How to prevent workplace burnout without reducing accountability
Some leaders worry that stronger burnout prevention will lower standards or create a culture where performance issues cannot be addressed. In well-run organizations, the opposite is usually true.
Clear expectations, fair workloads, supportive supervision, and psychologically safe communication improve accountability because they remove confusion and defensiveness. Employees are more likely to raise obstacles early, managers can intervene sooner, and performance conversations become more constructive.
That said, prevention is not the same as lowering demand. Some roles require high output, rapid decisions, or emotional labor. The question is whether the organization has matched those demands with adequate capability, autonomy, support, and recovery. Burnout risk increases when accountability is high but control and support are low.
This is where executive teams play a critical role. If senior leaders continue rewarding unsustainable behavior, local interventions will struggle. Organizations need alignment between stated values and operational signals. If leaders say wellbeing matters but celebrate constant availability, teams will trust the signal they see, not the message they hear.
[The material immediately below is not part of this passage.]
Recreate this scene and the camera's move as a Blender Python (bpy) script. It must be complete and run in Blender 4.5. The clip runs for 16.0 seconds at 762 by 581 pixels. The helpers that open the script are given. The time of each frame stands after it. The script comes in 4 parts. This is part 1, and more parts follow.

The measures that show whether prevention is working
Burnout prevention should be reviewed like any other strategic risk control. That means looking beyond participation rates in wellbeing programs and focusing on indicators that reflect actual work conditions.
Useful measures may include turnover in high-pressure teams, unplanned absence, workers compensation trends, employee feedback on workload and support, escalation data, manager capability, and psychological safety indicators. Productivity metrics also matter, but they should be interpreted carefully. A team can appear productive for months while accumulating unsustainable fatigue underneath.
The goal is not perfect data. It is enough visibility to identify patterns, test interventions, and improve over time. Continuous improvement is essential because psychosocial risk changes as work changes. New technology, restructures, staffing gaps, and business growth can all alter burnout exposure.
Burnout prevention is most credible when it is treated as both a human and organizational responsibility. Employees need support, but systems shape outcomes. When employers design healthier work, train leaders properly, and respond early to psychosocial risk, they protect their people and strengthen performance at the same time.
The most effective workplaces do not wait until exhaustion becomes attrition, conflict, or injury. They build conditions where sustainable performance is possible – and where people can do strong work without paying for it with their health.